Voice acting is a pretty overlooked field. I Know That Voice gives you a nice look into work that goes into, and the faces behind the industry. The documentary covers a wide range of topics, from the history of the form to getting jobs. A huge variety of artists are interviewed, and you really get a sense of how talented these people are.
Sure, it’s fun to see the actual faces behind so many of the characters I’ve watched over the years. That’s just neat on its own. But IKTV is more than that.

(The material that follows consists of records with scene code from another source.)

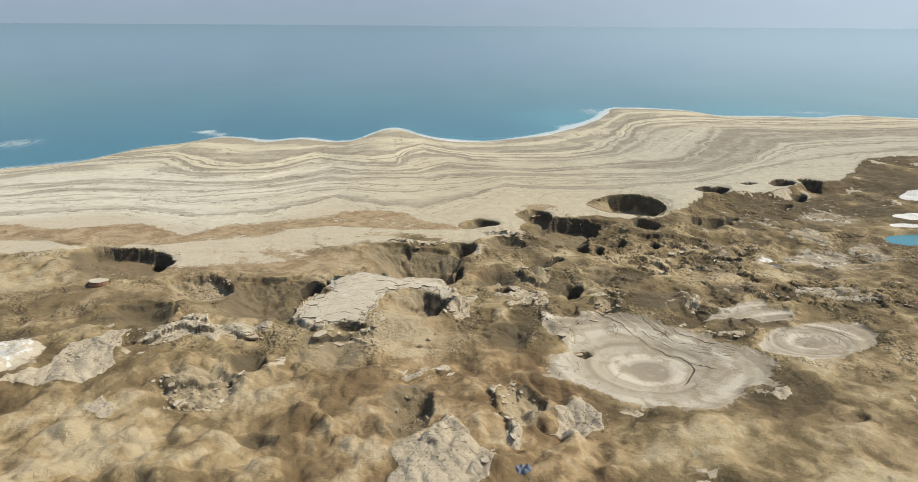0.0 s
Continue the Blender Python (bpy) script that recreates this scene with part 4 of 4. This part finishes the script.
# ---- the sea and the far shore ----
sx = spread((-9000, -700, 700, 40), (-700, -300, 40, 6), (-300, 400, 2.5, 2.5), (400, 900, 6, 40), (900, 9000, 40, 700))
sy = spread((240, 320, 6, 2), (320, 640, 2, 2.5), (640, 1200, 4, 40), (1200, 4700, 40, 300))
wx, wy = sheet(sx, sy)
off = wy - shore_y(wx)
shallow = (0.3 + 0.4 * smooth(-160, 40, wx)) * np.exp(-np.maximum(off, 0) / 16) + 0.75 * hump(wx, wy, 92, 505, 42, 60) + 0.5 * hump(wx, wy, 250, 560, 70, 40)
foam = (0.55 + 0.45 * fbm(wx, wy, 40, 3, 67)) * np.exp(-((off - 2) / 6.5) ** 2) * smooth(-175, -110, wx) + 0.4 * np.exp(-((off - 1) / 3.0) ** 2) + 0.5 * np.exp(-((off - 3) / 8) ** 2) * hump(wx, wy, -39, 450, 22, 40) + 0.7 * hump(wx, wy, -148, 430, 6, 9) + 0.7 * hump(wx, wy, -158, 441, 6, 13) + 0.5 * hump(wx, wy, -165, 440, 8, 4) + 0.42 * np.exp(-((off - 6) / 6) ** 2) * smooth(-160, -185, wx) + 0.6 * hump(wx, wy, -258, 398, 20, 24) + 0.8 * np.exp(-((off - 6) / 9) ** 2) * hump(wx, wy, 105, 500, 34, 70) + 0.6 * hump(wx, wy, 120, 545, 16, 26) + 0.5 * hump(wx, wy, 84, 470, 14, 14) + 0.55 * hump(wx, wy, 300, 545, 26, 16)
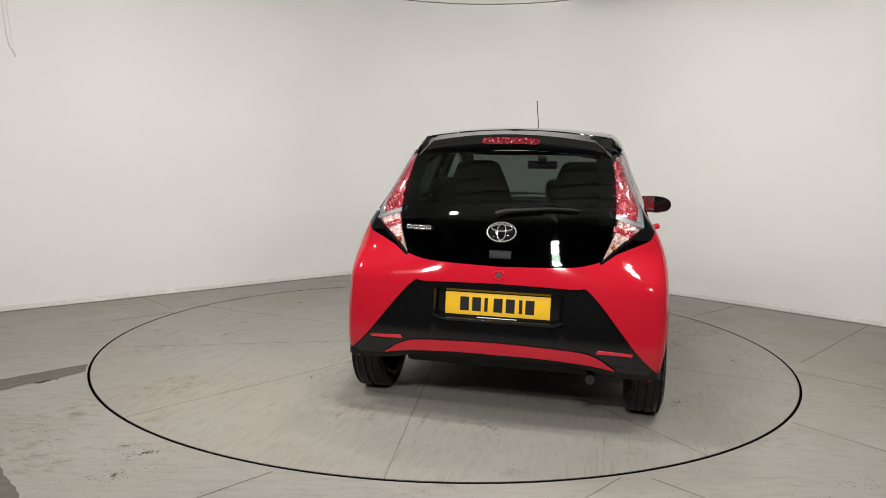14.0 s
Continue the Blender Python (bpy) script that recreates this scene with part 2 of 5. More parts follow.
def add_prism(bm, poly, m, depth, bevel=0.0):
    """A flat outline (x, y) pulled along local z by depth."""
    lo = [bm.verts.new(m @ Vector((x, y, 0))) for x, y in poly]
    hi = [bm.verts.new(m @ Vector((x, y, depth))) for x, y in poly]
    n = len(poly)
    top = bm.faces.new(hi)
    bm.faces.new(lo[::-1])
    for i in range(n):
        bm.faces.new((lo[i], lo[(i + 1) % n], hi[(i + 1) % n], hi[i]))
    if bevel:
        bmesh.ops.bevel(bm, geom=list(top.edges), offset=bevel, segments=2, affect="EDGES", profile=0.5)


def prism(poly, m, depth, bevel=0.0):
    bm = bmesh.new()
    add_prism(bm, poly, m, depth, bevel)
    return bm


def spline(points, step=0.02):
    """A smooth open curve through the points, as an array."""
    p = np.array(points, float)
    out = []
    for i in range(len(p) - 1):
        a, b, c, d = p[max(i - 1, 0)], p[i], p[i + 1], p[min(i + 2, len(p) - 1)]
        n = max(1, int(np.linalg.norm(c - b) / step))
        for t in np.arange(n) / n:
            out.append(0.5 * (2 * b + (c - a) * t + (2 * a - 5 * b + 4 * c - d) * t * t + (3 * b - a - 3 * c + d) * t ** 3))
    out.append(p[-1])
    return np.array(out)


def smooth_table(pairs):
    """A smooth function through (position, value) pairs."""
    xs, ys = np.array(pairs, float).T
    fine = np.linspace(xs[0], xs[-1], 400)
    slope = np.gradient(ys, xs)
    i = np.clip(np.searchsorted(xs, fine, side="right") - 1, 0, len(xs) - 2)
    h = xs[i + 1] - xs[i]
    t = (fine - xs[i]) / h
    val = (2 * t ** 3 - 3 * t ** 2 + 1) * ys[i] + (t ** 3 - 2 * t ** 2 + t) * h * slope[i] + (3 * t ** 2 - 2 * t ** 3) * ys[i + 1] + (t ** 3 - t ** 2) * h * slope[i + 1]
    return lambda x: np.interp(x, fine, val)

# ---- the hall ----
RING = 2.276
# plan of the wall: two straight runs and a round corner between them
def wall_plan(off=0.0):
    r = 2.25 + off
    cx, cy = 0.2, 4.2 - 2.25 * math.sqrt(2)
    pts = [(cx + r * math.cos(a), cy + r * math.sin(a)) for a in np.radians(np.linspace(135, 45, 49))]
    k = math.sqrt(0.5)
    left = (pts[0][0] - 3.6 * k, pts[0][1] - 3.6 * k)
    right = (pts[-1][0] + 3.6 * k, pts[-1][1] - 3.6 * k)
    return [left] + pts + [right]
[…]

This is a professional craft that from the outside looks way easier than it actually is. It’s certainly not just doing “funny voices”. The artists give you plenty of examples of why their craft is special. To vocalize a consistent character for hours at a time, giving a performance isn’t something that even an average actor can do. Being able to give a particular read in character at the drop of a hat. Or three different ones in a row with no hesitation. And that’s not even considering matching finished characters lip movement in anime dubbing, or hours of dialog, grunting and sound effects for video game voices. IKTV gives you insight into that from the people who are the top of their field. When the artists talk about the ranges they can stretch to that no normal acting would allow, you get a sense of the acting opportunities in voiceover. If you have the skills.
Not everyone does.
I’ve heard DiMaggio talk about his craft on podcasts, and a documentary of just that would have been fascinating. He’s one of the best. But the documentary crew got tons of people to talk about the subject, clearly because they love this industry and the people in it. As a result, you get a real sense of the community and camaraderie in voiceover work, and how while it is not easy, everyone loves what they do.
And they can love it without sugar coating it. They talk about being scared not working between jobs. They talk about not ruining their voices, and how it’s getting more competitive all the time. I’d say it’s a pretty even handed depiction of the industry. But if you don’t come away with more of an appreciation for the form than when you started watching it, then you’re crazy!
I wanted more; a miniseries instead of just an hour and a half. I think that’s a testament to how engrossing it was.
I highly recommend it to anyone interested in performance or animation.